▶ TASK DETAILS
Only the lines from the one containing "3 of 4. More parts follow." through the end of the entries should be repeated, exactly as they appear, first and last included.

▶ ROWS

-- BEGIN --

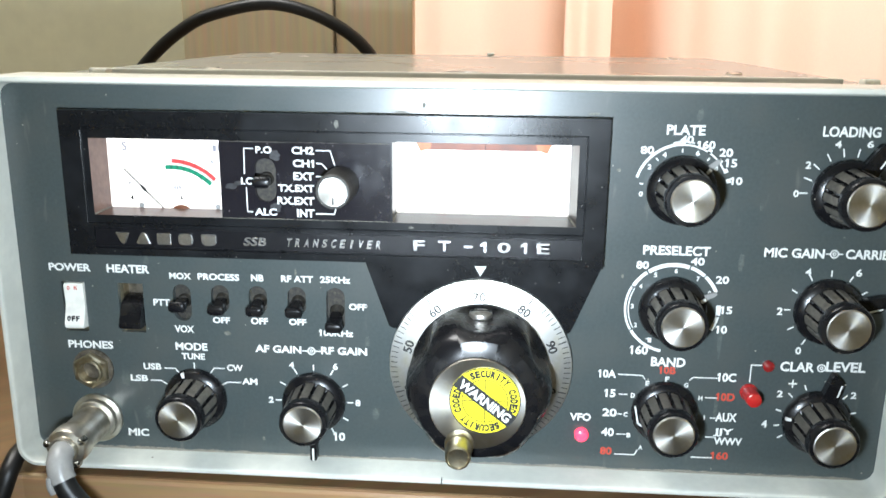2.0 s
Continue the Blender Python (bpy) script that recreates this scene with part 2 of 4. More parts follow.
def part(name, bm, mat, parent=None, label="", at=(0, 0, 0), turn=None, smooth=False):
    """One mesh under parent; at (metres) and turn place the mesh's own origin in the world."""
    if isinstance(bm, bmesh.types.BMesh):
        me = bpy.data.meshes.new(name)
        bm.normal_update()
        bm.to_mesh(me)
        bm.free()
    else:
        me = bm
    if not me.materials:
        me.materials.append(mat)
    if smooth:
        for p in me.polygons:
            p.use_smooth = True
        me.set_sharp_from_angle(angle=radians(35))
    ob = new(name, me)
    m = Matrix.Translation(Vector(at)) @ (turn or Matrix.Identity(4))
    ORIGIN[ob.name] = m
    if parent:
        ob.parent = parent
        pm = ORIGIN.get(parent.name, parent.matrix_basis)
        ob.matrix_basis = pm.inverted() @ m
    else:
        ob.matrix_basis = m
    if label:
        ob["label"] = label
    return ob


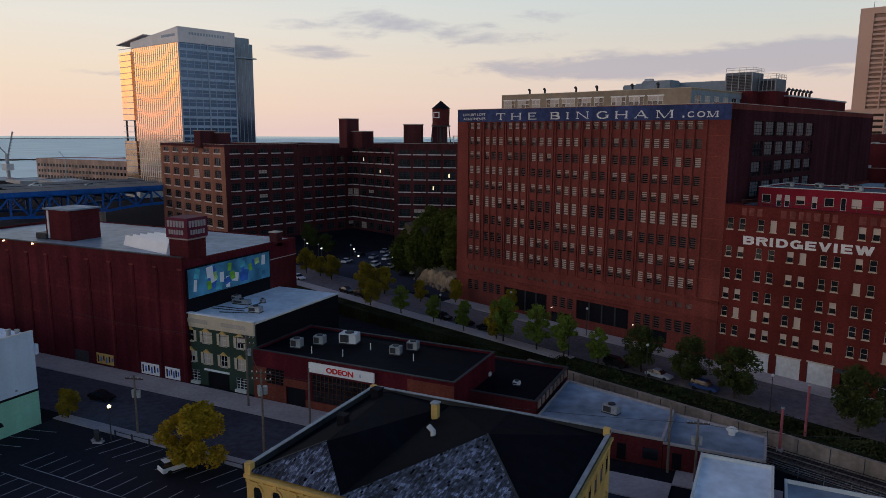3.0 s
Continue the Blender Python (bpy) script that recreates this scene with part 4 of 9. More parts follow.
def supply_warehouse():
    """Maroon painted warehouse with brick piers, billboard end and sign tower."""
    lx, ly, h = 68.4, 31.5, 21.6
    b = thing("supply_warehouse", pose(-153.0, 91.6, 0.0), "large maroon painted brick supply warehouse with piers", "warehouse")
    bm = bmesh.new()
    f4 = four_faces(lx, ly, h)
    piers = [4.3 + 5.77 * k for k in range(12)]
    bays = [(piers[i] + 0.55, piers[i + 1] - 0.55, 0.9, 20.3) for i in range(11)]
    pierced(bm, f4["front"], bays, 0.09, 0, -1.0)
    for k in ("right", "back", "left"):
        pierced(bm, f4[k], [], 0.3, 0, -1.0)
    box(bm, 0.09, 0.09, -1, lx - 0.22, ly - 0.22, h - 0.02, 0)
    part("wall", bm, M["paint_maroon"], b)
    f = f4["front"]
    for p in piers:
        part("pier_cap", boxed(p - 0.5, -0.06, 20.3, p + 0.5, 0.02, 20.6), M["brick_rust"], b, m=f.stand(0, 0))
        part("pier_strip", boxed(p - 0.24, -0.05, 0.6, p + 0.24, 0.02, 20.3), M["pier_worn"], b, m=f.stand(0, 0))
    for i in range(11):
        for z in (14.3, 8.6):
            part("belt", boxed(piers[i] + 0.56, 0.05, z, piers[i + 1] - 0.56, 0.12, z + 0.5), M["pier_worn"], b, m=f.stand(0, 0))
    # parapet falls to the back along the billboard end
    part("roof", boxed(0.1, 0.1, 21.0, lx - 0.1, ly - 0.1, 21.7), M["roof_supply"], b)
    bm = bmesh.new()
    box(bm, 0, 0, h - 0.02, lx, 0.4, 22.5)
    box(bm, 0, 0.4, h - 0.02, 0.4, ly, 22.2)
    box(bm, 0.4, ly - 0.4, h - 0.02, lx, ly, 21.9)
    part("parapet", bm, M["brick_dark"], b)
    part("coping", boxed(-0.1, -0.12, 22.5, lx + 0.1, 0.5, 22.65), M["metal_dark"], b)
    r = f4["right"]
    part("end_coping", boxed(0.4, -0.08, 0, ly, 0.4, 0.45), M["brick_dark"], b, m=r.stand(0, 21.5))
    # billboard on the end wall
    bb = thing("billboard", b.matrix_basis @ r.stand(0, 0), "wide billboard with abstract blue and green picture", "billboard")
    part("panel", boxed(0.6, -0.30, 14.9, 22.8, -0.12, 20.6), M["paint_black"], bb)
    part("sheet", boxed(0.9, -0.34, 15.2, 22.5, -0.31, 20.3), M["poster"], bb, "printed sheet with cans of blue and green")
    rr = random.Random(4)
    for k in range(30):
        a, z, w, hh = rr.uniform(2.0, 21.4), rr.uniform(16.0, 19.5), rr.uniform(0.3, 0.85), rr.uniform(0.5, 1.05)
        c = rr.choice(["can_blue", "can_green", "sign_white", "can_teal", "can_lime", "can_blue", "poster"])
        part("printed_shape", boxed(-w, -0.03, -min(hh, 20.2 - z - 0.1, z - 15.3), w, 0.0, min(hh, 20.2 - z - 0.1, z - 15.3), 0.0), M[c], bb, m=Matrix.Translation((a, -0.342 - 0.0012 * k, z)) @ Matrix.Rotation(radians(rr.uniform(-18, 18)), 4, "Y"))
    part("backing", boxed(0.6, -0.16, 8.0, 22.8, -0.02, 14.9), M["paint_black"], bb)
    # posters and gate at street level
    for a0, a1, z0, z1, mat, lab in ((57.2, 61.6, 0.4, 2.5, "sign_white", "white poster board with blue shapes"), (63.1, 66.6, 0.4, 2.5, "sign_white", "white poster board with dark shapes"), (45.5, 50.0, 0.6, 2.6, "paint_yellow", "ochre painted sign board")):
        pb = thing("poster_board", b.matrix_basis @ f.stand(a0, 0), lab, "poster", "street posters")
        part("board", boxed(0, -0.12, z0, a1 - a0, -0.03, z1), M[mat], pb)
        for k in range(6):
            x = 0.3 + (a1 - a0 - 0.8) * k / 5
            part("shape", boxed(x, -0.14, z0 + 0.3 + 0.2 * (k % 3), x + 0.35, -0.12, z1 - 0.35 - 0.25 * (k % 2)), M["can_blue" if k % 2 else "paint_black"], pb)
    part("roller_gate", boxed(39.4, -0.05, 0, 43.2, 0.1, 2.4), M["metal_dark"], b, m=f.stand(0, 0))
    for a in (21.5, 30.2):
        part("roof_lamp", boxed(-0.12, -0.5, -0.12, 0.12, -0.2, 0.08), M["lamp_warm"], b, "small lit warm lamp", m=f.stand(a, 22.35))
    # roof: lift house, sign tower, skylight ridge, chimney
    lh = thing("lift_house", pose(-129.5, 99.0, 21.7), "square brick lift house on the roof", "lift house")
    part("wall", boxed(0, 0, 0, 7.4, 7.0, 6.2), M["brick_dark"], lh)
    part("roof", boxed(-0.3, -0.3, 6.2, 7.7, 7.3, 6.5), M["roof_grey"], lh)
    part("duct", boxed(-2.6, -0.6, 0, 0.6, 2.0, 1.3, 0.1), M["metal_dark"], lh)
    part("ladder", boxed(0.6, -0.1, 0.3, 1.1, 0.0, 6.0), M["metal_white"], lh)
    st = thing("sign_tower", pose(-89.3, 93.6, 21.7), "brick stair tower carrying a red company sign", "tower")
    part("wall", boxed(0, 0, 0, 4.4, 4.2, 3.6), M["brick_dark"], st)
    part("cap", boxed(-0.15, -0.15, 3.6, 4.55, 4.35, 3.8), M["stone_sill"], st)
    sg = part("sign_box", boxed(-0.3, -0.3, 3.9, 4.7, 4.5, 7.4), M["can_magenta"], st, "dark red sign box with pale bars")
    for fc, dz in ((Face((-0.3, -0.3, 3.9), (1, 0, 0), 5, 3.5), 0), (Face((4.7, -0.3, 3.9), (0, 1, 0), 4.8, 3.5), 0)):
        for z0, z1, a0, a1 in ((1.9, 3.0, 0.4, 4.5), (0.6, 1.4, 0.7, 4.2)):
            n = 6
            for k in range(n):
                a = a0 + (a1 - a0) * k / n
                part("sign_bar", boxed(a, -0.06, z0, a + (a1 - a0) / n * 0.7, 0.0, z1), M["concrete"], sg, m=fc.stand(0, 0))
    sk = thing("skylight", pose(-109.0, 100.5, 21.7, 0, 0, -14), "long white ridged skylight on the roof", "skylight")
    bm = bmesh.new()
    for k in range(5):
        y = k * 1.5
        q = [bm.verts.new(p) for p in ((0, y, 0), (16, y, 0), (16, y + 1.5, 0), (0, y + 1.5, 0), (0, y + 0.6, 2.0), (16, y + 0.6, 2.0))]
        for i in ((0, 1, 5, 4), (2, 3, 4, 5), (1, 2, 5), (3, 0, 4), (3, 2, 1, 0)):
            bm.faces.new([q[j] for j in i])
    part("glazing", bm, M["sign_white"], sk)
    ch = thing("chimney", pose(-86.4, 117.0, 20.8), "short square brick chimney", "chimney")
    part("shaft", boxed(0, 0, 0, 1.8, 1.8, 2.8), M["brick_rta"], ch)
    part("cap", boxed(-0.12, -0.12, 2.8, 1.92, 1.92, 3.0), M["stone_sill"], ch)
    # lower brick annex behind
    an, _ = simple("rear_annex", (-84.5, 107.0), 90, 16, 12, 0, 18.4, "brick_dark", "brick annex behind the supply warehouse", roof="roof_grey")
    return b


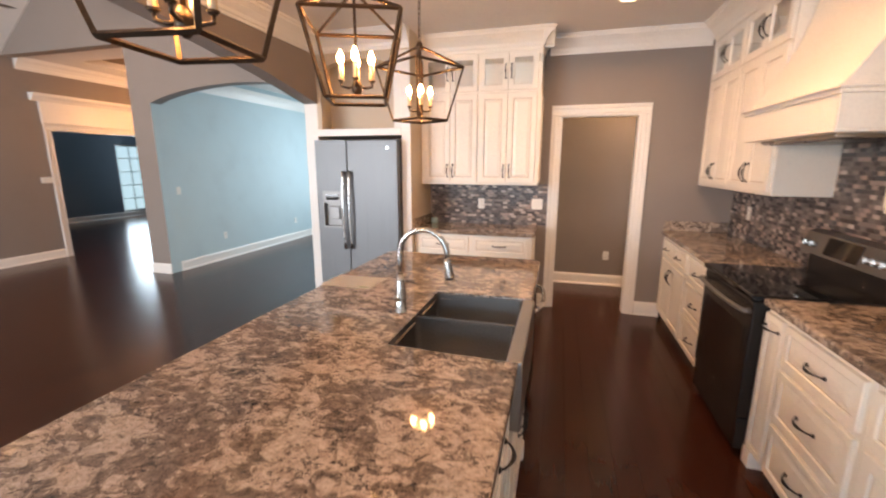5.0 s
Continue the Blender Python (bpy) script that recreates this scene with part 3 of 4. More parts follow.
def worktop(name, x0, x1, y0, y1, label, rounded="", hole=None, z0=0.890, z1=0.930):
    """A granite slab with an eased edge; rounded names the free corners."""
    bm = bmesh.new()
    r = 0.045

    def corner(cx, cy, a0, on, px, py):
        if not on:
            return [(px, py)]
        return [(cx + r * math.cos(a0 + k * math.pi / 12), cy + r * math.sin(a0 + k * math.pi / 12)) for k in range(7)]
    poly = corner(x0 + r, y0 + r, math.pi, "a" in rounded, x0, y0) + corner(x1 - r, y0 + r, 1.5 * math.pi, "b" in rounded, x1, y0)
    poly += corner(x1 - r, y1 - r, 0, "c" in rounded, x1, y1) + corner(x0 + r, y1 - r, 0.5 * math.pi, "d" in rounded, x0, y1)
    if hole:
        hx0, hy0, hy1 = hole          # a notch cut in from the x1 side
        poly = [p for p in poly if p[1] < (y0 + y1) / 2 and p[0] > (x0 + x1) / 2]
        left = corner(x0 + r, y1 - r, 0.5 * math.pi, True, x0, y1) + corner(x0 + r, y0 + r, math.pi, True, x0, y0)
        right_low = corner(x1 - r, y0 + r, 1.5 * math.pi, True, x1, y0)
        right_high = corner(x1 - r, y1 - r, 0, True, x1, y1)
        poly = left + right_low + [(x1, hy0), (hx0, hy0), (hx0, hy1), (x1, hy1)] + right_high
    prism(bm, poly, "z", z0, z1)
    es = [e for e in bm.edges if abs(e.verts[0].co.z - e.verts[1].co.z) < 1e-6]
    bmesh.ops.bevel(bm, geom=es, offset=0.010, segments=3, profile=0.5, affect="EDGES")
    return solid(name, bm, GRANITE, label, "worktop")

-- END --

▶ RESULT
Continue the Blender Python (bpy) script that recreates this scene with part 3 of 4. More parts follow.
def worktop(name, x0, x1, y0, y1, label, rounded="", hole=None, z0=0.890, z1=0.930):
    """A granite slab with an eased edge; rounded names the free corners."""
    bm = bmesh.new()
    r = 0.045

    def corner(cx, cy, a0, on, px, py):
        if not on:
            return [(px, py)]
        return [(cx + r * math.cos(a0 + k * math.pi / 12), cy + r * math.sin(a0 + k * math.pi / 12)) for k in range(7)]
    poly = corner(x0 + r, y0 + r, math.pi, "a" in rounded, x0, y0) + corner(x1 - r, y0 + r, 1.5 * math.pi, "b" in rounded, x1, y0)
    poly += corner(x1 - r, y1 - r, 0, "c" in rounded, x1, y1) + corner(x0 + r, y1 - r, 0.5 * math.pi, "d" in rounded, x0, y1)
    if hole:
        hx0, hy0, hy1 = hole          # a notch cut in from the x1 side
        poly = [p for p in poly if p[1] < (y0 + y1) / 2 and p[0] > (x0 + x1) / 2]
        left = corner(x0 + r, y1 - r, 0.5 * math.pi, True, x0, y1) + corner(x0 + r, y0 + r, math.pi, True, x0, y0)
        right_low = corner(x1 - r, y0 + r, 1.5 * math.pi, True, x1, y0)
        right_high = corner(x1 - r, y1 - r, 0, True, x1, y1)
        poly = left + right_low + [(x1, hy0), (hx0, hy0), (hx0, hy1), (x1, hy1)] + right_high
    prism(bm, poly, "z", z0, z1)
    es = [e for e in bm.edges if abs(e.verts[0].co.z - e.verts[1].co.z) < 1e-6]
    bmesh.ops.bevel(bm, geom=es, offset=0.010, segments=3, profile=0.5, affect="EDGES")
    return solid(name, bm, GRANITE, label, "worktop")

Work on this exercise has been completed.